### INPUT MATERIAL
[Start]

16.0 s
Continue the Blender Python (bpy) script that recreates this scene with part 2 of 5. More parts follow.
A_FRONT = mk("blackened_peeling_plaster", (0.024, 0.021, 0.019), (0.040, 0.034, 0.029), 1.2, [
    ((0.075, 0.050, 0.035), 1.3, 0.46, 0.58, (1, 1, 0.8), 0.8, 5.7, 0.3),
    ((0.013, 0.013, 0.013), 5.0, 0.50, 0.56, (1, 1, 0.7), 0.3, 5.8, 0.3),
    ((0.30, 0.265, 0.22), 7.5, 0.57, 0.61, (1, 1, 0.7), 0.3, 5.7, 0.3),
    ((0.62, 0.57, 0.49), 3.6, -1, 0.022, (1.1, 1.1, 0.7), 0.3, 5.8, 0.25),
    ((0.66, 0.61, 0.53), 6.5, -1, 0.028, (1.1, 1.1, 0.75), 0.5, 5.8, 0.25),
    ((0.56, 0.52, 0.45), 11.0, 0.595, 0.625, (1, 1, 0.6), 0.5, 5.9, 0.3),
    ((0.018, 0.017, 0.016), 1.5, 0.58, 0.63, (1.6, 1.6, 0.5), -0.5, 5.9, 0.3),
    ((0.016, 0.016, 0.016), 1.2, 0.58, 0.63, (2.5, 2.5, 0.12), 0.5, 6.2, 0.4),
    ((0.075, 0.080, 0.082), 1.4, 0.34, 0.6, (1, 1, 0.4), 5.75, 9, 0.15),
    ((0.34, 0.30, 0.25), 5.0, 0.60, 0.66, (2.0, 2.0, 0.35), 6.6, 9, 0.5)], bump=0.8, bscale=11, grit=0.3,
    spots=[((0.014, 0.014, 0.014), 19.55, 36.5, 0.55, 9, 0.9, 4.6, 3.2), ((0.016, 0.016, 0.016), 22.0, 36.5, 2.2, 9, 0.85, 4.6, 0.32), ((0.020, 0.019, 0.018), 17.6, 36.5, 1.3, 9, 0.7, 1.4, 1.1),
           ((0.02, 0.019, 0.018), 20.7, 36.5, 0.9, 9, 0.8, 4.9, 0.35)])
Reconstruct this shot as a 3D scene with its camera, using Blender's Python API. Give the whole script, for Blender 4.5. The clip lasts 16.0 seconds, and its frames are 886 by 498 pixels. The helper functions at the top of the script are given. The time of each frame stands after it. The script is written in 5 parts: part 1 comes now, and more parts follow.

[End]

### WHAT THE EXERCISE ASKS
Please repeat all the records above exactly as they appear.

### WRITTEN SOLUTION
16.0 s
Continue the Blender Python (bpy) script that recreates this scene with part 2 of 5. More parts follow.
A_FRONT = mk("blackened_peeling_plaster", (0.024, 0.021, 0.019), (0.040, 0.034, 0.029), 1.2, [
    ((0.075, 0.050, 0.035), 1.3, 0.46, 0.58, (1, 1, 0.8), 0.8, 5.7, 0.3),
    ((0.013, 0.013, 0.013), 5.0, 0.50, 0.56, (1, 1, 0.7), 0.3, 5.8, 0.3),
    ((0.30, 0.265, 0.22), 7.5, 0.57, 0.61, (1, 1, 0.7), 0.3, 5.7, 0.3),
    ((0.62, 0.57, 0.49), 3.6, -1, 0.022, (1.1, 1.1, 0.7), 0.3, 5.8, 0.25),
    ((0.66, 0.61, 0.53), 6.5, -1, 0.028, (1.1, 1.1, 0.75), 0.5, 5.8, 0.25),
    ((0.56, 0.52, 0.45), 11.0, 0.595, 0.625, (1, 1, 0.6), 0.5, 5.9, 0.3),
    ((0.018, 0.017, 0.016), 1.5, 0.58, 0.63, (1.6, 1.6, 0.5), -0.5, 5.9, 0.3),
    ((0.016, 0.016, 0.016), 1.2, 0.58, 0.63, (2.5, 2.5, 0.12), 0.5, 6.2, 0.4),
    ((0.075, 0.080, 0.082), 1.4, 0.34, 0.6, (1, 1, 0.4), 5.75, 9, 0.15),
    ((0.34, 0.30, 0.25), 5.0, 0.60, 0.66, (2.0, 2.0, 0.35), 6.6, 9, 0.5)], bump=0.8, bscale=11, grit=0.3,
    spots=[((0.014, 0.014, 0.014), 19.55, 36.5, 0.55, 9, 0.9, 4.6, 3.2), ((0.016, 0.016, 0.016), 22.0, 36.5, 2.2, 9, 0.85, 4.6, 0.32), ((0.020, 0.019, 0.018), 17.6, 36.5, 1.3, 9, 0.7, 1.4, 1.1),
           ((0.02, 0.019, 0.018), 20.7, 36.5, 0.9, 9, 0.8, 4.9, 0.35)])
Reconstruct this shot as a 3D scene with its camera, using Blender's Python API. Give the whole script, for Blender 4.5. The clip lasts 16.0 seconds, and its frames are 886 by 498 pixels. The helper functions at the top of the script are given. The time of each frame stands after it. The script is written in 5 parts: part 1 comes now, and more parts follow.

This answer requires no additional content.